# TASK PROMPT
Below are entries. Pull out all lines containing "random".

# DATA SUPPLIED
'''

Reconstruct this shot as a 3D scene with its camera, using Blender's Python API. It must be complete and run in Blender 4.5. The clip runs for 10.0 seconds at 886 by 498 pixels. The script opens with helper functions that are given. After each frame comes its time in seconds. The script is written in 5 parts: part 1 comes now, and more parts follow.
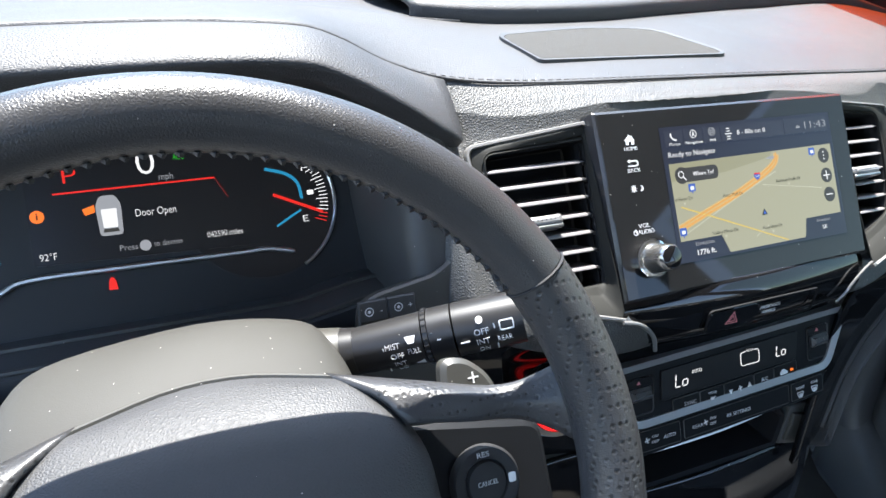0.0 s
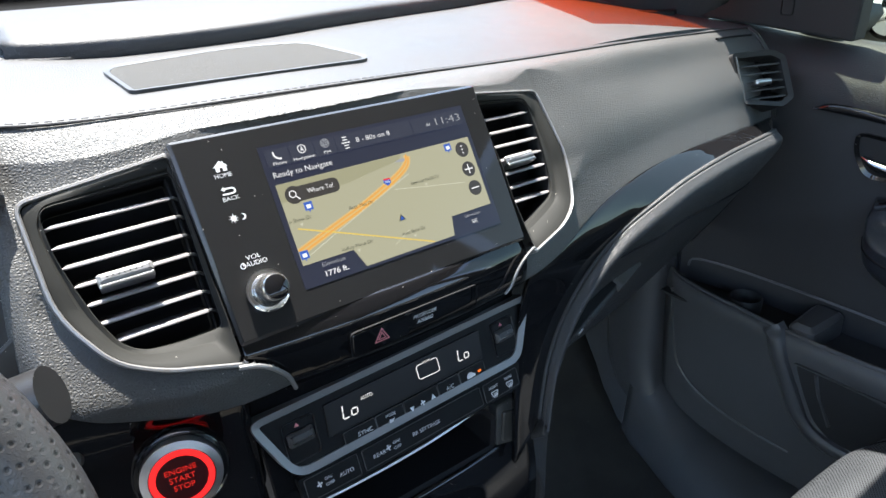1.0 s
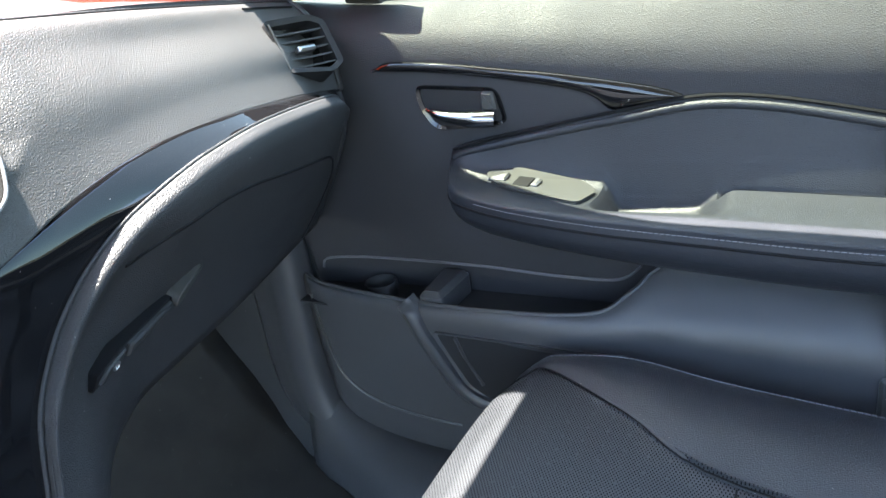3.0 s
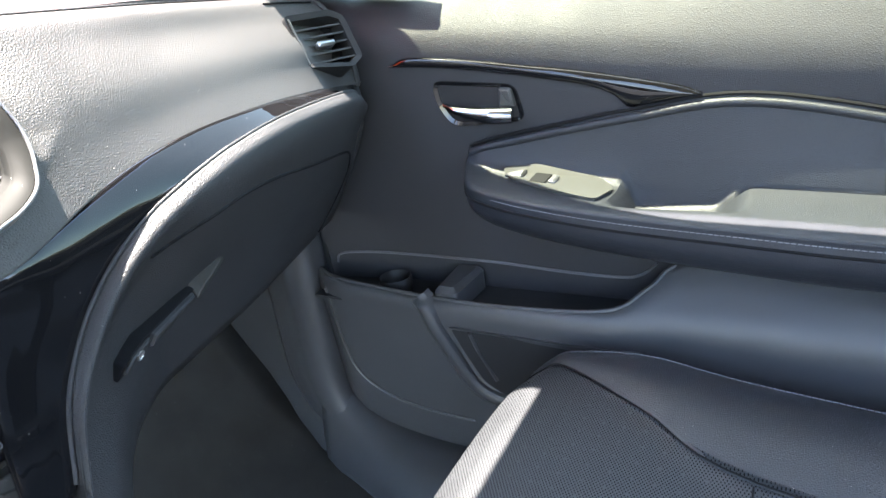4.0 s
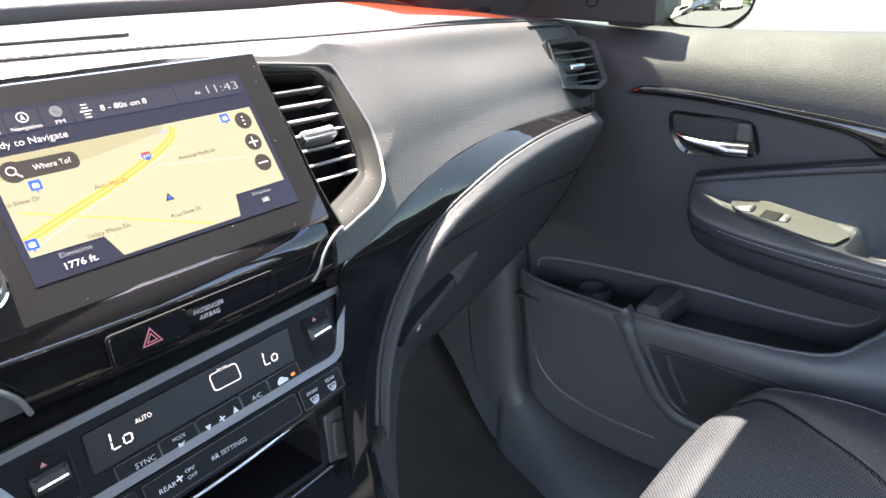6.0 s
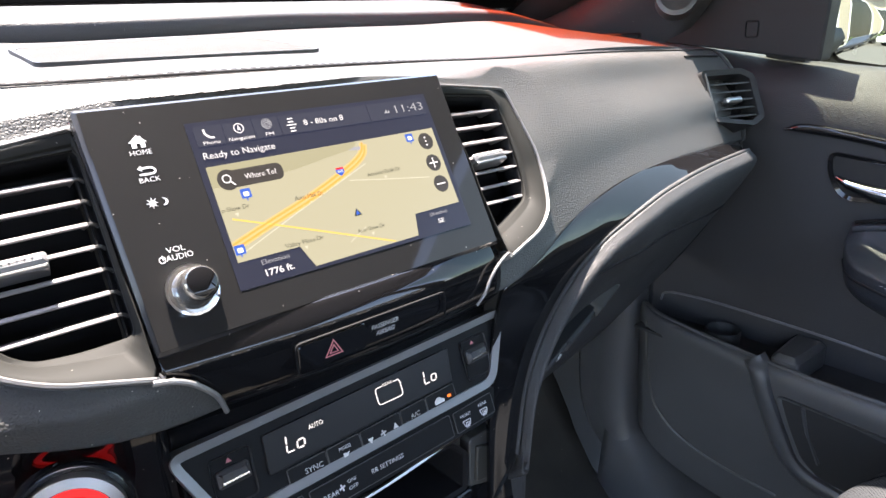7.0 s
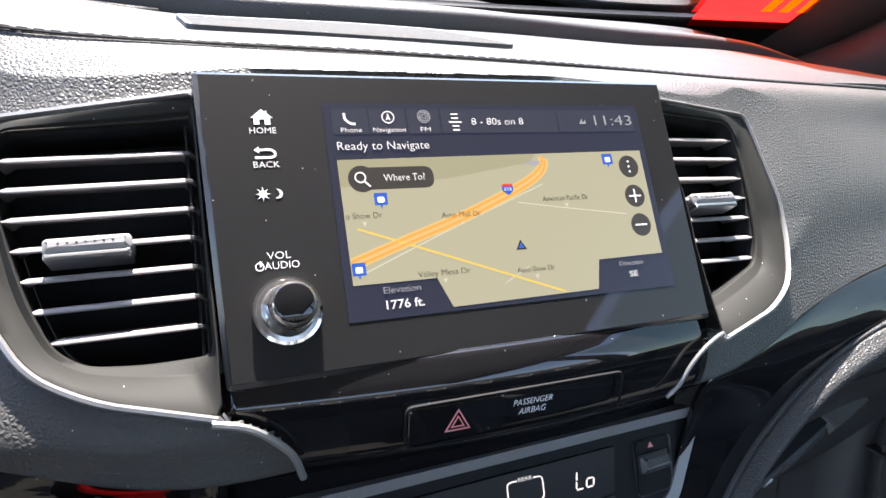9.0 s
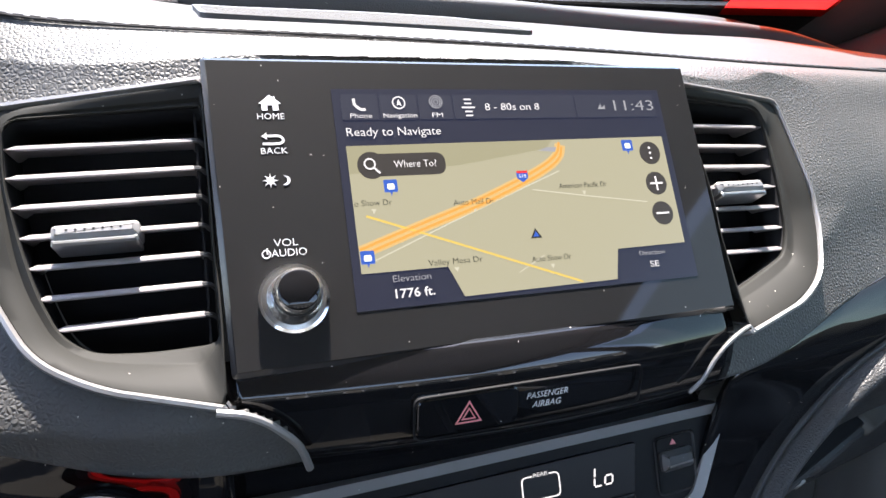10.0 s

'''
'''

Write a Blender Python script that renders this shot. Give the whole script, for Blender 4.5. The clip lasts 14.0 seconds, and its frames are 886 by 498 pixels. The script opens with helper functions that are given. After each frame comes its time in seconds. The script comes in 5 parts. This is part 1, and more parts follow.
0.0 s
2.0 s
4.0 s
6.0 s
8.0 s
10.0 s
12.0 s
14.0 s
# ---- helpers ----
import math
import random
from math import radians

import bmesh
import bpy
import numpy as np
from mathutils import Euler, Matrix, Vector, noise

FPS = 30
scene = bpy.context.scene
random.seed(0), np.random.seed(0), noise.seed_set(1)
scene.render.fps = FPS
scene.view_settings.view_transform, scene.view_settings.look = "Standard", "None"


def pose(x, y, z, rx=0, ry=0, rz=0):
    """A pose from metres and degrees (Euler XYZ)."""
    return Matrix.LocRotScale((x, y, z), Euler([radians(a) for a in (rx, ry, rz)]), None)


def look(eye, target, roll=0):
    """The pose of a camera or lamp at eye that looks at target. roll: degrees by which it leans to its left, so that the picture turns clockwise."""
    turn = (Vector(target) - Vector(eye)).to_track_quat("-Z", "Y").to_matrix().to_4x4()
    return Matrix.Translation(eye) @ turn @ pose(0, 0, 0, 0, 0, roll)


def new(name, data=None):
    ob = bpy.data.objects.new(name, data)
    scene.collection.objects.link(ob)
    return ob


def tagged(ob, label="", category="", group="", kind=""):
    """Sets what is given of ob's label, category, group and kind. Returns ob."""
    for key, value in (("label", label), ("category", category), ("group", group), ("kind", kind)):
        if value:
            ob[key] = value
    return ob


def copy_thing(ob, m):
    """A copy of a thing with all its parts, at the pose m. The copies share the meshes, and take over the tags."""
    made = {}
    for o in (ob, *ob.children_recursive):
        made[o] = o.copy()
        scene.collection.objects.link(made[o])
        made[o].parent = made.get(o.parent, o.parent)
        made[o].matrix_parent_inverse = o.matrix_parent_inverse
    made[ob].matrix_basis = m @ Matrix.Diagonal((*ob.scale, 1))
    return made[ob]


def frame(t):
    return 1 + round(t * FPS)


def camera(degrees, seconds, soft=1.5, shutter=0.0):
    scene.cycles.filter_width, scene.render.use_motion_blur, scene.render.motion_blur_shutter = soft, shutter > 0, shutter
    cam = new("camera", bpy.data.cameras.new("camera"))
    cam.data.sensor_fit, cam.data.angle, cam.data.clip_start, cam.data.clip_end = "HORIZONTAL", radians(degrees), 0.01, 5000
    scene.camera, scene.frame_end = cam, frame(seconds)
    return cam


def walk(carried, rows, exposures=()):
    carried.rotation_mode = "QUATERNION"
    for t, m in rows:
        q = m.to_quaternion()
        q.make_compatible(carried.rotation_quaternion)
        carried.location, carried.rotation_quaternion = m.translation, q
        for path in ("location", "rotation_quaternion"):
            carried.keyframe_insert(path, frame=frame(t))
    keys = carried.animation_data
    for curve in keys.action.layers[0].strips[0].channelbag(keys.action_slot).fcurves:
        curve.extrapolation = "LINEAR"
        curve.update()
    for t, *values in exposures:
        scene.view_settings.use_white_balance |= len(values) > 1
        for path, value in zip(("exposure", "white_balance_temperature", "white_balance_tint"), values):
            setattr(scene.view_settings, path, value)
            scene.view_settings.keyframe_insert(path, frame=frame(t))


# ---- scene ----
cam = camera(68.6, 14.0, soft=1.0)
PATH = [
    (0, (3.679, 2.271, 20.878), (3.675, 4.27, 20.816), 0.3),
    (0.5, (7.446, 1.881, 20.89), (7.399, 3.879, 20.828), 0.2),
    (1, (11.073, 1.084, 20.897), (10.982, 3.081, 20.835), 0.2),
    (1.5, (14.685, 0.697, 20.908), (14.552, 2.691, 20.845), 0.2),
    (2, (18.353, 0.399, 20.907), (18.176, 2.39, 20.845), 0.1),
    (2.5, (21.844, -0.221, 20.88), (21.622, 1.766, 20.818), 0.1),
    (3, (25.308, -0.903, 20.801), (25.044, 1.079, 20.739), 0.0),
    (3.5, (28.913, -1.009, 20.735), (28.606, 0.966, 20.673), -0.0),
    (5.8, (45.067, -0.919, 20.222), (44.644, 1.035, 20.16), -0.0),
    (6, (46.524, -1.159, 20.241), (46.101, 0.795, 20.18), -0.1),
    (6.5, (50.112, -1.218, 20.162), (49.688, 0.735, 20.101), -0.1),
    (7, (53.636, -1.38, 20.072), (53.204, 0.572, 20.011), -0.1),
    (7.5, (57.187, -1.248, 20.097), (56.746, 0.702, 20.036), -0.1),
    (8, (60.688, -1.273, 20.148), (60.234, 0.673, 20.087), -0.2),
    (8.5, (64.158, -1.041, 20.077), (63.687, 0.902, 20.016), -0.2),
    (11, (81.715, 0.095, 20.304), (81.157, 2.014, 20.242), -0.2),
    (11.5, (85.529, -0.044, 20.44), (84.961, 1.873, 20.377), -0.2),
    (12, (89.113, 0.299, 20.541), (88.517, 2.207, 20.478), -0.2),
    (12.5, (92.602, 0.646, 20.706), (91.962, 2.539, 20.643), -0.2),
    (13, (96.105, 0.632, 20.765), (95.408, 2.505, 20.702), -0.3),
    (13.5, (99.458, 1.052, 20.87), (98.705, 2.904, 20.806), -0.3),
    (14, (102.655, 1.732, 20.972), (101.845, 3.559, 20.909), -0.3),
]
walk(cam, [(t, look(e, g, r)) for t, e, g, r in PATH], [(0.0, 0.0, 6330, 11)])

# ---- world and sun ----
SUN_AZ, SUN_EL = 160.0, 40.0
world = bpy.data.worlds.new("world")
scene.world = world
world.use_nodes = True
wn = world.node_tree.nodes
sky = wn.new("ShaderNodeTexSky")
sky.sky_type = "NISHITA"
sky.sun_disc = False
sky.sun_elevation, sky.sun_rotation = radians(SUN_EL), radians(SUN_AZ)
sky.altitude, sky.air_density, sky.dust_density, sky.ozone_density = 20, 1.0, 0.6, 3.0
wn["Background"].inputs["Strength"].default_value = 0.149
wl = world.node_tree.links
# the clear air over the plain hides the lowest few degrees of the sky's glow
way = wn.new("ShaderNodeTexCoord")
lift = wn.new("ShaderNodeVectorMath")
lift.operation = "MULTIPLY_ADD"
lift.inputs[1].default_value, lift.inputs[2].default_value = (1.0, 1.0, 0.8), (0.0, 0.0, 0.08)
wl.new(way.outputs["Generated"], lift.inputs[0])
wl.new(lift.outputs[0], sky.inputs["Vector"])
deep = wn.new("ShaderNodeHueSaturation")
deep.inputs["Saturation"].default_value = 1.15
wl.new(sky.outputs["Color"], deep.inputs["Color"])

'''

# WRITTEN REPLY
import random
random.seed(0), np.random.seed(0), noise.seed_set(1)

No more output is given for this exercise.